Below are some records. Say in a single number how many of their lines include the word "category".

──────────────────────────────

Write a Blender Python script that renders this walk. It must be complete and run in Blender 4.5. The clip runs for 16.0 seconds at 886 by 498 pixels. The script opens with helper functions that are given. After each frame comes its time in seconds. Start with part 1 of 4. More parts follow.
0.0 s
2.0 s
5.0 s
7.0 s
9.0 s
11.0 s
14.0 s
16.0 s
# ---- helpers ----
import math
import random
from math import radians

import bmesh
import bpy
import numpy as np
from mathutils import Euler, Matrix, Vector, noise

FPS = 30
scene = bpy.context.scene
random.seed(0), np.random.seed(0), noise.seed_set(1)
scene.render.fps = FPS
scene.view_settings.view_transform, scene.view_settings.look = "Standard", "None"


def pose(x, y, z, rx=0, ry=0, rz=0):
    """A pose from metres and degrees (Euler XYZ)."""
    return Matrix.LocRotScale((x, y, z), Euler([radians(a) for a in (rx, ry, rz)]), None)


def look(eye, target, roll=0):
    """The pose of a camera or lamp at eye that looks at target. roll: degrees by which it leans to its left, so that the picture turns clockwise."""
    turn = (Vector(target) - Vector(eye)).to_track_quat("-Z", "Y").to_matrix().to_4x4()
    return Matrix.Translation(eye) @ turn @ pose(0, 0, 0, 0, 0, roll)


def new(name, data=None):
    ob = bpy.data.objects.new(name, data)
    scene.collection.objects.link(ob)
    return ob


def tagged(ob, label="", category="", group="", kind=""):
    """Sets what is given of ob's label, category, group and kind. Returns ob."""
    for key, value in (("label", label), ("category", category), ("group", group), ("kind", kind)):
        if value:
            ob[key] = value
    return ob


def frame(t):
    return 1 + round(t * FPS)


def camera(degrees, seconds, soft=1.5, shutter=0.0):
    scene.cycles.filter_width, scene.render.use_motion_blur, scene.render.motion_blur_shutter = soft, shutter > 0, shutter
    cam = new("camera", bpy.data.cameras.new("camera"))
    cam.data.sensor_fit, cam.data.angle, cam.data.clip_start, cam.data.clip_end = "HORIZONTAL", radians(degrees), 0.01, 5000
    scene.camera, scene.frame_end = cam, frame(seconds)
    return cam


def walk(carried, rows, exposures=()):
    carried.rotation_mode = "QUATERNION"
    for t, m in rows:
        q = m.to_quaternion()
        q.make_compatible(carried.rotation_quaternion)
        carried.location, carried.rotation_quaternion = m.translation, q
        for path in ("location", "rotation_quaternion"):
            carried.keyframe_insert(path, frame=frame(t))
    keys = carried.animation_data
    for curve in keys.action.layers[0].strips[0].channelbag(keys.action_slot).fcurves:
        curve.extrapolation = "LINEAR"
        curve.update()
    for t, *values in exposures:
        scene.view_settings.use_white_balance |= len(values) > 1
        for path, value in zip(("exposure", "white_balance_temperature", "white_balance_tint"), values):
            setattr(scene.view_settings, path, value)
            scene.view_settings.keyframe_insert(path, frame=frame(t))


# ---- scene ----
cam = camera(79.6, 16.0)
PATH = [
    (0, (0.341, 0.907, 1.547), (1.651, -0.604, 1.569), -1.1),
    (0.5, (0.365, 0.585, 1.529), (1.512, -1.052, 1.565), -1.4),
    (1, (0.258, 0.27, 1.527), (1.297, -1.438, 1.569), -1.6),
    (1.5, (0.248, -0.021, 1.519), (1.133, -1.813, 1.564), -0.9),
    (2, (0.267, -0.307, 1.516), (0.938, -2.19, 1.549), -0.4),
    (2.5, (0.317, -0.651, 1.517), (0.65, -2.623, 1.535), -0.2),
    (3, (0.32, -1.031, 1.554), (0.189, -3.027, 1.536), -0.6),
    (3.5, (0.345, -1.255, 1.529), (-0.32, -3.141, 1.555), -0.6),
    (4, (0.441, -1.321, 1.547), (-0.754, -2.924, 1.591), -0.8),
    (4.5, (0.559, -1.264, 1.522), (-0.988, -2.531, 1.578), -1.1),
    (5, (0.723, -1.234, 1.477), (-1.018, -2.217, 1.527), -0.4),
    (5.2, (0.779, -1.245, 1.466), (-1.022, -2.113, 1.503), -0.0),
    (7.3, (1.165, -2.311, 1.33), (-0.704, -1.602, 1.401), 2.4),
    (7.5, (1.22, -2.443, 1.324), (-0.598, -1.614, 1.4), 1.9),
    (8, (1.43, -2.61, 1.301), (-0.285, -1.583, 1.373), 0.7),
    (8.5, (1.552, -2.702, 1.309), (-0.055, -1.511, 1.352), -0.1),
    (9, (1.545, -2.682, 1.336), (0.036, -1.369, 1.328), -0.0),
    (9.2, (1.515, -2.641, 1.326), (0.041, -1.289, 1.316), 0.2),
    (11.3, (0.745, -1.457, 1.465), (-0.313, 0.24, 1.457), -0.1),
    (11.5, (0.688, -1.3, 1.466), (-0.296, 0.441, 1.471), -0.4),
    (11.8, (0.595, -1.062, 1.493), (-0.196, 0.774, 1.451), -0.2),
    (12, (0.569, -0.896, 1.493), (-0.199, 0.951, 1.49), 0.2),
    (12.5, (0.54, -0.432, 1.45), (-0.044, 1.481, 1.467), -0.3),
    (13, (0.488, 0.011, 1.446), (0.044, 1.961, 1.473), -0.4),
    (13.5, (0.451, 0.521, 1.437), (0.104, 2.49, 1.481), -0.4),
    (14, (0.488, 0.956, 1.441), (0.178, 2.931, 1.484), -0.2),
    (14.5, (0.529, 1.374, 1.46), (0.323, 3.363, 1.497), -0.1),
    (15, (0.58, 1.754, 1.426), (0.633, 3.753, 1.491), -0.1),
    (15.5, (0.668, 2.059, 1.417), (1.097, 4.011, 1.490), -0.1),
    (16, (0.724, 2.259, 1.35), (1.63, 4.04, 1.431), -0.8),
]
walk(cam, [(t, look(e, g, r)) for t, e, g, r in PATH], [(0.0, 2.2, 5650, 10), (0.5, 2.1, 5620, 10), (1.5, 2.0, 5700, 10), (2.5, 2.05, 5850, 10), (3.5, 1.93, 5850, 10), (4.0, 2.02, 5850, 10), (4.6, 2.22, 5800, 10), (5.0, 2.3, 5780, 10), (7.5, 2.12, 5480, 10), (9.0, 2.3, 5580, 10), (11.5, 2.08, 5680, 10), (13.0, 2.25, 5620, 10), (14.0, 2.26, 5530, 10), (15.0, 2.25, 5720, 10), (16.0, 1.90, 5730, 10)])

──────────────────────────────

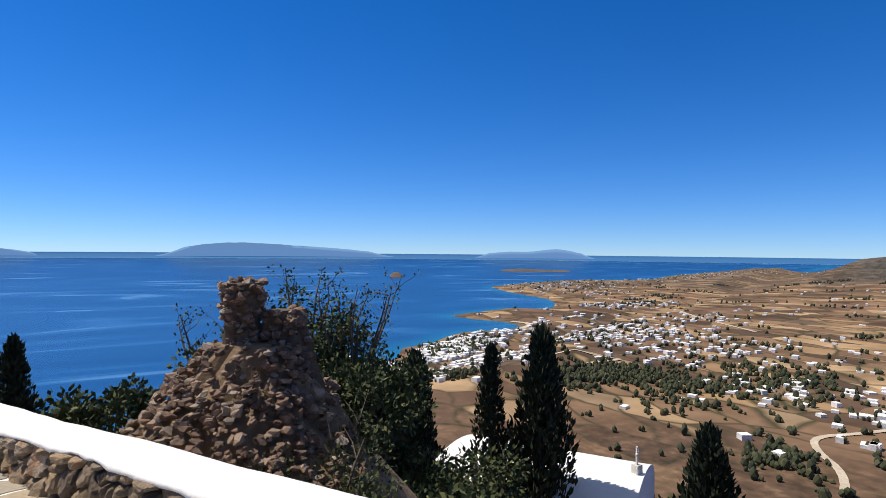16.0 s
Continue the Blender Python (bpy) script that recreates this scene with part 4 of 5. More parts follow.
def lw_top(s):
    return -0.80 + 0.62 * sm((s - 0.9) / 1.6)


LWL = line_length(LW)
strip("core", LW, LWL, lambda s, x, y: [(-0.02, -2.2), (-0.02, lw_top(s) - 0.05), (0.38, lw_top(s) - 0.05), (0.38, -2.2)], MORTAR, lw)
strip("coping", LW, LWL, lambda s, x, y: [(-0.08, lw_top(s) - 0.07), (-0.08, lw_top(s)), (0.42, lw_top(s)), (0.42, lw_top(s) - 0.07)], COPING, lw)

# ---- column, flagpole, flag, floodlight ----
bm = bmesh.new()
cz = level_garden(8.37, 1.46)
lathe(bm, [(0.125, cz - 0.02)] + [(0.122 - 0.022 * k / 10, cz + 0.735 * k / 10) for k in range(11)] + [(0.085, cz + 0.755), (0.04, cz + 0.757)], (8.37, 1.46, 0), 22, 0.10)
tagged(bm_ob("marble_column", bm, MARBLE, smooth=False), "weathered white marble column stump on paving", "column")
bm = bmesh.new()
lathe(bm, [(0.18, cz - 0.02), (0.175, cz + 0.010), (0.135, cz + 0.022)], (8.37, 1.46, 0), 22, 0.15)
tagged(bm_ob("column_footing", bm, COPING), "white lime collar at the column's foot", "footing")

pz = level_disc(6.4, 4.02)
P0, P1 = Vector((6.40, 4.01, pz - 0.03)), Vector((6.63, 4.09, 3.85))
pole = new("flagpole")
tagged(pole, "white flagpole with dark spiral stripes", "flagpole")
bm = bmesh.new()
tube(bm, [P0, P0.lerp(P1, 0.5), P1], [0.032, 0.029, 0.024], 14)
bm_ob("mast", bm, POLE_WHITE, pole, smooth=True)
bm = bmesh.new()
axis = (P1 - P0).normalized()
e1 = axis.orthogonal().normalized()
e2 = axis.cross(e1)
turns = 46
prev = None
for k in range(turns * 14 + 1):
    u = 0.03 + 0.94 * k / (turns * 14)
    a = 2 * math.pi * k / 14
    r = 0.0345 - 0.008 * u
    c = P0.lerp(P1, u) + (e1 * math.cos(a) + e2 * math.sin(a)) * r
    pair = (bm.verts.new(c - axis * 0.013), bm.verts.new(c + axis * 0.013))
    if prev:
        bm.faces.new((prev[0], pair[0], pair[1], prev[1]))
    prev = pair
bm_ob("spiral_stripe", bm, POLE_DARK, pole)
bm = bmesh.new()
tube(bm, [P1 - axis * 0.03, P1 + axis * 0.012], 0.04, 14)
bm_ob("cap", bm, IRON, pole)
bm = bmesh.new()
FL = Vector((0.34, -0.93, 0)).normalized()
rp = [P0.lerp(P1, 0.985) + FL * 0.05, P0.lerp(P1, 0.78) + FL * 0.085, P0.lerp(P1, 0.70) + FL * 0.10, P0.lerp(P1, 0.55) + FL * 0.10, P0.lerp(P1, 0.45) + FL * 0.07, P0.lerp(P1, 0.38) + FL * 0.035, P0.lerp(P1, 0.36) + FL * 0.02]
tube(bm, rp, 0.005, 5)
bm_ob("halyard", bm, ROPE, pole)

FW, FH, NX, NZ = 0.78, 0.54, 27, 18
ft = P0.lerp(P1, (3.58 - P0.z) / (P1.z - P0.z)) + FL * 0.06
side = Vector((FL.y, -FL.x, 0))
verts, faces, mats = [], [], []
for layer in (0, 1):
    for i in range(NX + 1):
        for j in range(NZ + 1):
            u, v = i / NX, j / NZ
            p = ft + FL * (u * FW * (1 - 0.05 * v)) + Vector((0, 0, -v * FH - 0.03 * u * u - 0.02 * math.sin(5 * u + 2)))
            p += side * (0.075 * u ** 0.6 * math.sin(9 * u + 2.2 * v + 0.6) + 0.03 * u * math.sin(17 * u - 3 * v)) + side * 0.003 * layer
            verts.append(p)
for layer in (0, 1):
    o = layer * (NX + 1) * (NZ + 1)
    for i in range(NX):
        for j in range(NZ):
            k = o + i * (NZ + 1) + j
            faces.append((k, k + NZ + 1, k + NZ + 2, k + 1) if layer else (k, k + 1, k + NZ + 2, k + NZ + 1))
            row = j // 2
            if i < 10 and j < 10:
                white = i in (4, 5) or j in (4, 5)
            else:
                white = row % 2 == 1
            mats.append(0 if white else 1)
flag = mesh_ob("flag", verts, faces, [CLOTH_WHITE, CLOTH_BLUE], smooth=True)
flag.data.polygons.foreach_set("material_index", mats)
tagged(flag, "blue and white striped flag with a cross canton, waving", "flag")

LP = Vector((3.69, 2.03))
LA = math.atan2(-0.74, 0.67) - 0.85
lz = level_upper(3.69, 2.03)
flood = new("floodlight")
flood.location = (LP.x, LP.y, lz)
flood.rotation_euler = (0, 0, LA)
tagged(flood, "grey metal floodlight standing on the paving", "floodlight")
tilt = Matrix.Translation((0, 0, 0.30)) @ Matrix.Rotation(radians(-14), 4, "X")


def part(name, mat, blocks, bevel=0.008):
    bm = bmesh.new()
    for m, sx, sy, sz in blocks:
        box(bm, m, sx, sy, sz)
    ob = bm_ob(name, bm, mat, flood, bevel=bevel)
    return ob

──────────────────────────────

Reply: 3